Существует мнение, будто прусский король рекомендовал Петру III сблизиться с женой и прислушиваться к ее словам. В 1773 году французский посол Дюран де Дистроф привел цитату из якобы виденного им письма Фридриха II: «Советуйтесь с императрицей, она даст Вам только добрые советы, и я призываю Вас следовать им»[435]. Это дипломатическая легенда, не раз повторенная историками. В письмах прусского короля 1762 года ни разу не упомянута Екатерина. И мы смеем утверждать: не могла быть упомянута, исходя из всего строя отношений корреспондентов. Фридрих старался ничем не вызвать неудовольствие Петра.
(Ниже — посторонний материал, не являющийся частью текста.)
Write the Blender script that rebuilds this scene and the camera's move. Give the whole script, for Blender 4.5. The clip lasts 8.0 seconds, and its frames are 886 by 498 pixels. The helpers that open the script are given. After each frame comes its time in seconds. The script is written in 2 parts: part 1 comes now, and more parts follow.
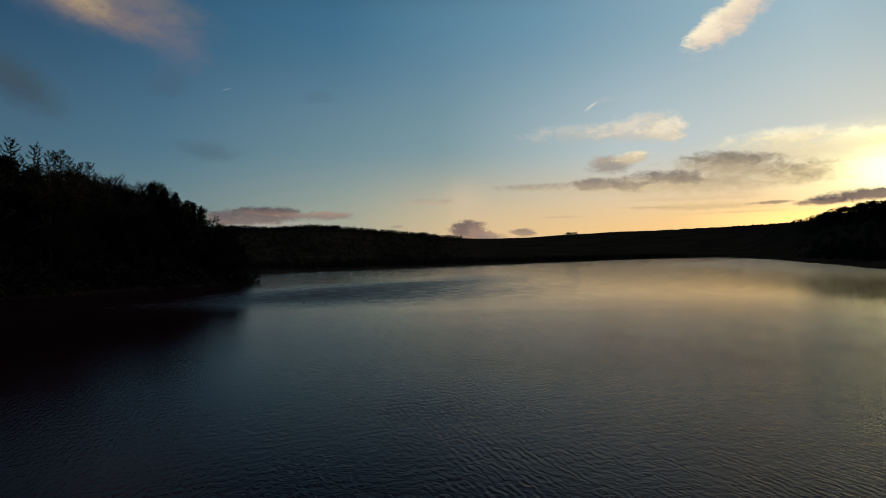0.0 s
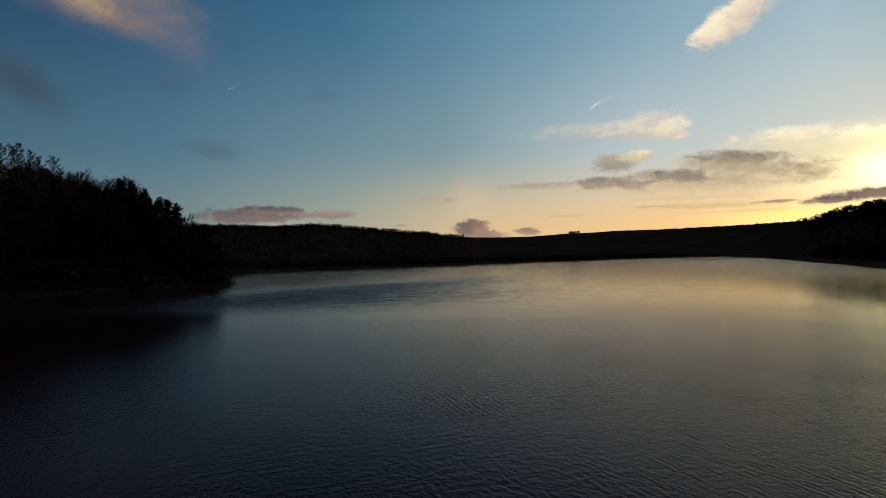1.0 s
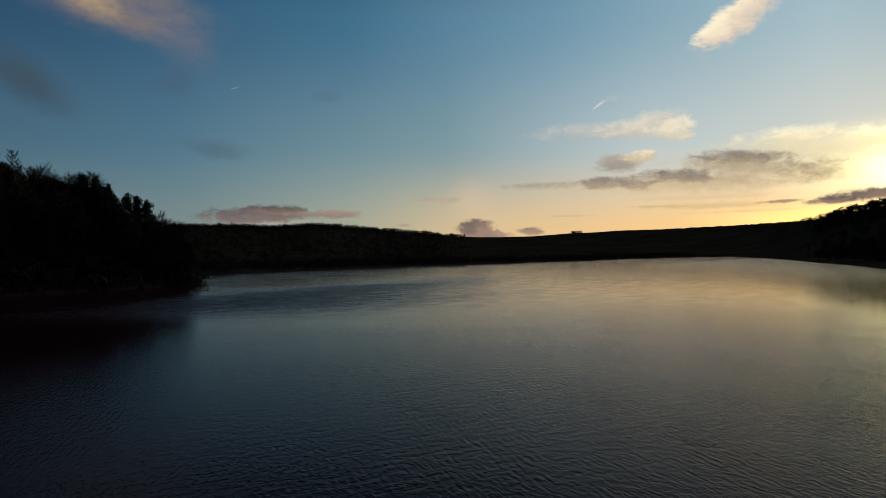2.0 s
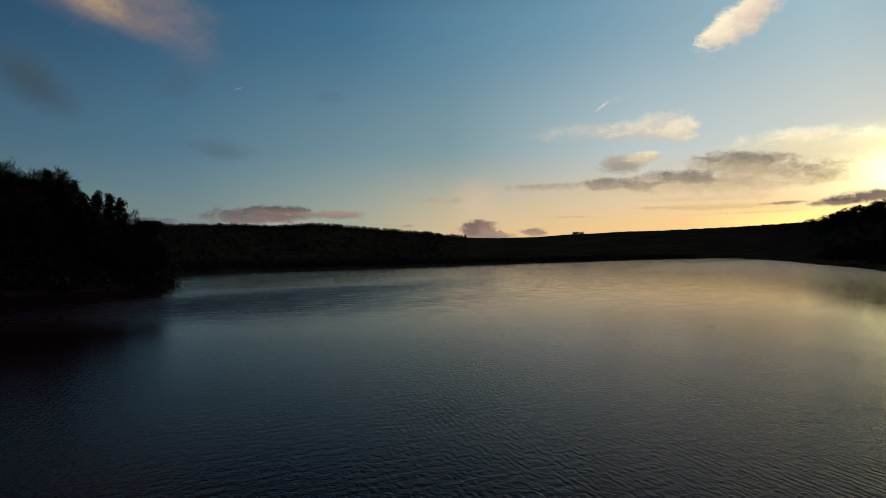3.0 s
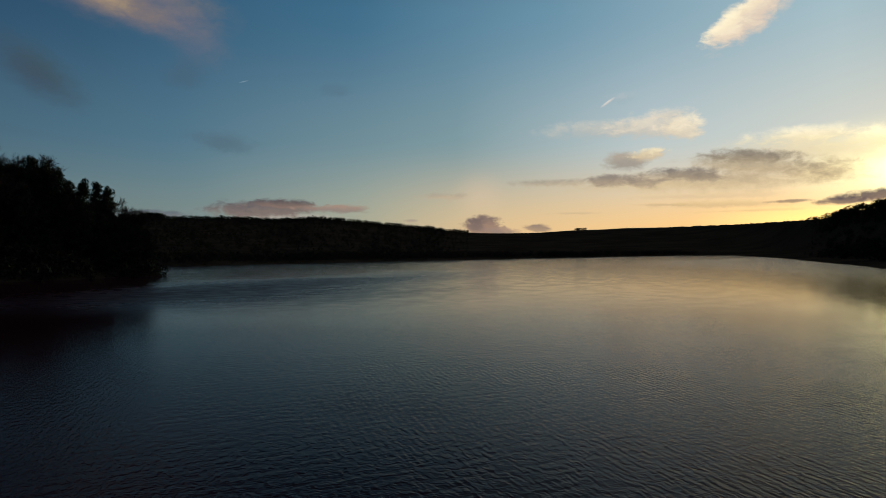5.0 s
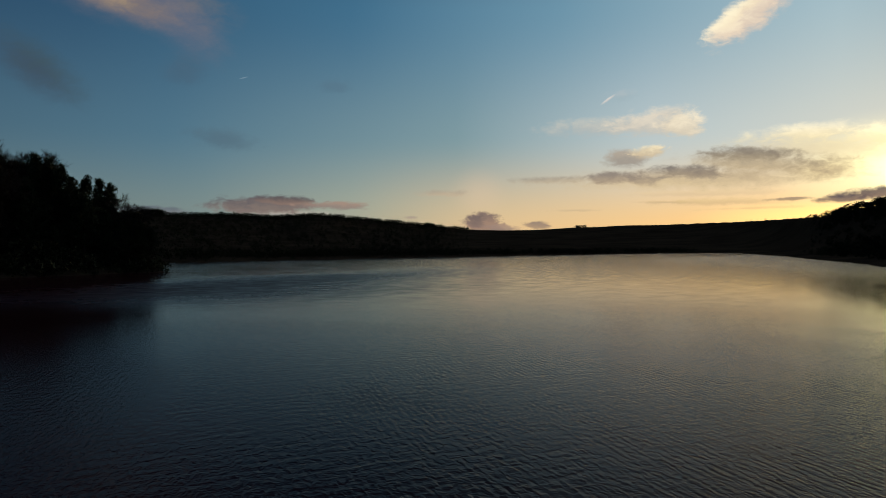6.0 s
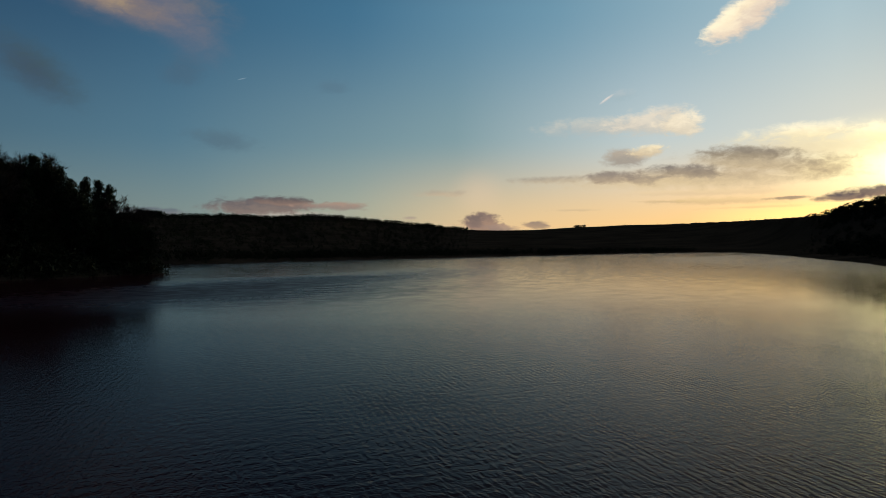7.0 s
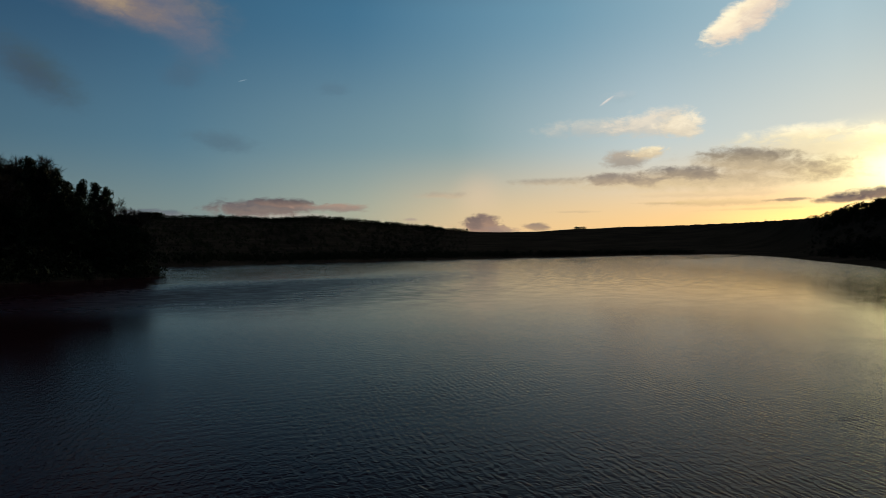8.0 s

Слишком многое для него было поставлено на карту.
Другое заблуждение касается войны с Данией. Принято считать, что Фридрих отговаривал русского императора от ее начала. Однако письма рисуют совсем иную картину. Еще в апреле король рассуждал о предполагаемом противнике: «Это слабое правительство боится действовать и равным образом боится разоружиться. Ваше величество сможет делать с этими людьми все, что Вам будет угодно»[436]. Через двадцать дней он развил свою мысль: «Ваше императорское величество имеете неоспоримые права на владения, отнятые у Вашего дома во время смут. Вы имеете право требовать их обратно; война дарует Вам право победы… Я горю желанием содействовать всем Вашим предприятиям… Пусть Ваше величество укажет количество войск, которое ему угодно, чтобы я присоединил к его войскам… Как бы стар и дряхл я ни был, я сам пошел бы против врагов Вашего величества»[437]. О себе король не забывал и тут же попросил у союзника 14 тысяч регулярного войска и тысячу казаков, чтобы справиться с австрийцами.